Developer, city said to reach grant-repayment pact

January 11, 2007|By Jill Rosen | Jill Rosen,sun reporter

A Baltimore developer who made nearly a million dollars selling a building she bought with a public grant after promising to turn it into low-income housing has, after months of negotiations, apparently reached an agreement with the city to repay some of the money.

Savannah Development Corp. President BettyJean Murphy, who received a $368,000 community development block grant in 1995 to buy an old Mount Vernon school and convert it to affordable apartments, will repay $350,000, city officials said yesterday.

After 10 years of making little progress with the property, Murphy sold 10 W. Chase St. in December 2005 for $1.3 million to Washington-area developers planning to turn it into upscale condominiums.

Because of a sloppy contract that did not protect the city should Murphy renege on the deal, once officials belatedly learned of the sale last spring, they had little leverage to force her to repay the profit but insisted she return the base grant.

The city has yet to see a dime from Murphy. The payback agreement has not been signed -- though officials expect it to be within weeks.

"The deal was crafted between the city solicitor's office and the lawyers for Savannah," said David Tillman, spokesman for the Department of Housing and Community Development.

"We essentially don't do business like this anymore in the city," he added. "We don't give grants to for-profit companies, and we make sure our loan and grant agreements are written so the city has some ability to recoup funds."

Murphy's attorney, Kenneth Frank, did not return a phone call yesterday.

When officials approached Murphy about repaying the grant last spring, she balked. At the time, Frank said that Murphy might not have to repay the city anything because she spent so much trying to redevelop the property.

Housing officials gave Murphy a deadline of June 1 to prove how she spent the money. But on that date, Tillman told The Sun that Murphy had been granted more time to find receipts.

It was unclear yesterday how many expenses Murphy had been able to document.

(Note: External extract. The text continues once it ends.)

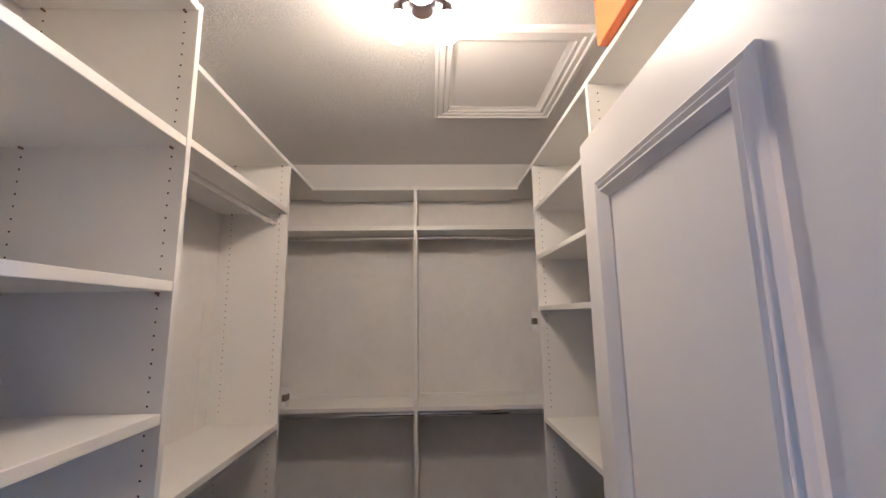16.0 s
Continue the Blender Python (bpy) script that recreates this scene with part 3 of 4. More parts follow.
# ---- curtains ----
def curtain(name, p0, p1, z0, z1, folds, depth, mat, label, pool=0.0, top_squeeze=1.0, swing=0.0):
    """A hanging cloth from p0 to p1 with folds; the hem may pool towards the room."""
    p0, p1 = Vector((*p0, 0)), Vector((*p1, 0))
    d = p1 - p0
    L = d.length
    d.normalize()
    nrm = Vector((d.y, -d.x, 0))
    e = thing(name, (*((p0 + p1) / 2).xy, z0), label, "curtain")
    rnd = random.Random(len(label) + folds)
    ph = [rnd.uniform(-0.5, 0.5) for _ in range(folds * 2 + 3)]
    cuts = [0.0]
    for _ in range(folds):
        cuts.append(cuts[-1] + rnd.uniform(0.55, 1.5))
    cuts = [c / cuts[-1] for c in cuts]
    nu, nv = folds * 14, 34
    bm = bmesh.new()
    grid = []
    for j in range(nv + 1):
        v = j / nv
        z = z1 + (z0 - z1) * v
        row = []
        for i in range(nu + 1):
            u = i / nu
            m = max(i for i in range(folds) if cuts[i] <= u + 1e-9)
            k = m + min(0.999, (u - cuts[m]) / (cuts[m + 1] - cuts[m]))
            w = math.sin(2 * math.pi * k + 0.9 * ph[int(k)] + 2.2 * (v ** 1.5) * ph[int(k) + 1])
            amp = depth * (0.45 + 0.55 * min(1, v * 2.2)) * (0.85 + 0.5 * (ph[int(k)] * (1 - k % 1) + ph[int(k) + 1] * (k % 1)))
            if v < 0.035:
                amp *= 0.55
            sq = top_squeeze + (1 - top_squeeze) * min(1.0, v * 1.1)
            s = L * (0.5 + (u - 0.5) * sq) + 0.012 * math.sin(7 * v + 5 * u) + swing * (1 - v) * L
            out = w * amp + 0.10 * depth * math.sin(23 * u + 9 * v)
            zz = z
            if pool and v > 0.86:
                f = (v - 0.86) / 0.14
                out += pool * f * f * (0.55 + 0.45 * math.sin(9 * u + 2))
                zz = z + 0.09 * f * (0.5 + 0.5 * math.sin(2 * math.pi * k + 1.0)) * (1 - f * 0.9) + 0.010
            p = p0 + d * s + nrm * out
            row.append(bm.verts.new((p.x, p.y, max(zz, z0 + 0.004))))
        grid.append(row)
    for a, b in zip(grid, grid[1:]):
        for i in range(nu):
            bm.faces.new((a[i], a[i + 1], b[i + 1], b[i]))
    ob = part("cloth", bm, mat, e, smooth=80)
    sol = ob.modifiers.new("thickness", 'SOLIDIFY')
    sol.thickness = 0.003
    return e


curtain("curtain", (-1.50, 10.10), (-0.79, 10.10), 0.0, 2.73, 10, 0.062, LINEN, "beige linen floor-length curtain pooling on the bathroom floor", pool=0.36)
curtain("curtain", (0.735, 10.10), (1.375, 10.10), 0.0, 2.73, 9, 0.062, LINEN, "beige linen floor-length curtain behind the tub faucet", pool=0.36)
curtain("curtain", (-5.79, 2.60), (-5.79, 3.06), 0.0, 2.55, 4, 0.06, TAUPE, "taupe floor-length curtain beside the bedroom window", pool=0.0, top_squeeze=0.55, swing=-0.02)


def curtain_rod(name, a, b, r, label, brackets, wall):
    a, b = Vector(a), Vector(b)
    e = thing(name, (a + b) / 2, label, "curtain rod")
    part("pole", cyl(bmesh.new(), a, b, r, n=14), BLACK, e)
    d = (b - a).normalized()
    for p, s in ((a, -1), (b, 1)):
        bm = bmesh.new()
        cyl(bm, p, p + d * s * 0.015, r * 1.2, n=14)
        cyl(bm, p + d * s * 0.015, p + d * s * 0.05, r * 1.3, r * 2.0, n=14)
        part("finial", bm, BLACK, e)
    for t in brackets:
        p = a + (b - a) * t
        w = Vector(wall)
        bm = bmesh.new()
        cyl(bm, p, p + w, r * 0.7, n=10)
        cyl(bm, p + w * 0.93, p + w, r * 2.2, n=14)
        part("bracket", bm, BLACK, e)


curtain_rod("curtain_rod", (-1.75, 10.10, 2.735), (2.0, 10.10, 2.735), 0.011, "thin black curtain rod above the arched window", (0.02, 0.46, 0.98), (0, 0.149, 0))
curtain_rod("curtain_rod", (-5.79, 0.3, 2.50), (-5.79, 3.02, 2.50), 0.012, "thin black curtain rod above the bedroom window", (0.03, 0.975), (-0.109, 0, 0))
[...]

"[Deputy Commissioner for Development Christopher Shea] was satisfied that there were a number of expenses that they incurred," Tillman said, adding, "The grant agreement did not give us a lot of teeth to recapture anything but the purchase price."

It will be years before the city gets its money.

Murphy will repay the $350,000 on an installment plan, making three payments of $50,000 a year until the debt is covered.

She will not have to pay any interest, nor will she have to repay the additional $18,000 used to cover closing costs at the time Murphy bought the building.

The money will be funneled back into the city's community development block grant pool, a fund that has been drying up for years because of federal cutbacks.

Furthermore, though housing officials threatened to cut Murphy off from further city deals until she repaid the money, Tillman said the agreement puts the developer back in his department's good graces. Yesterday, the Board of Estimates approved a $1.3 million loan for refinancing one of Murphy's projects, a senior facility in Park Heights.

"It was the best-case scenario," Tillman said.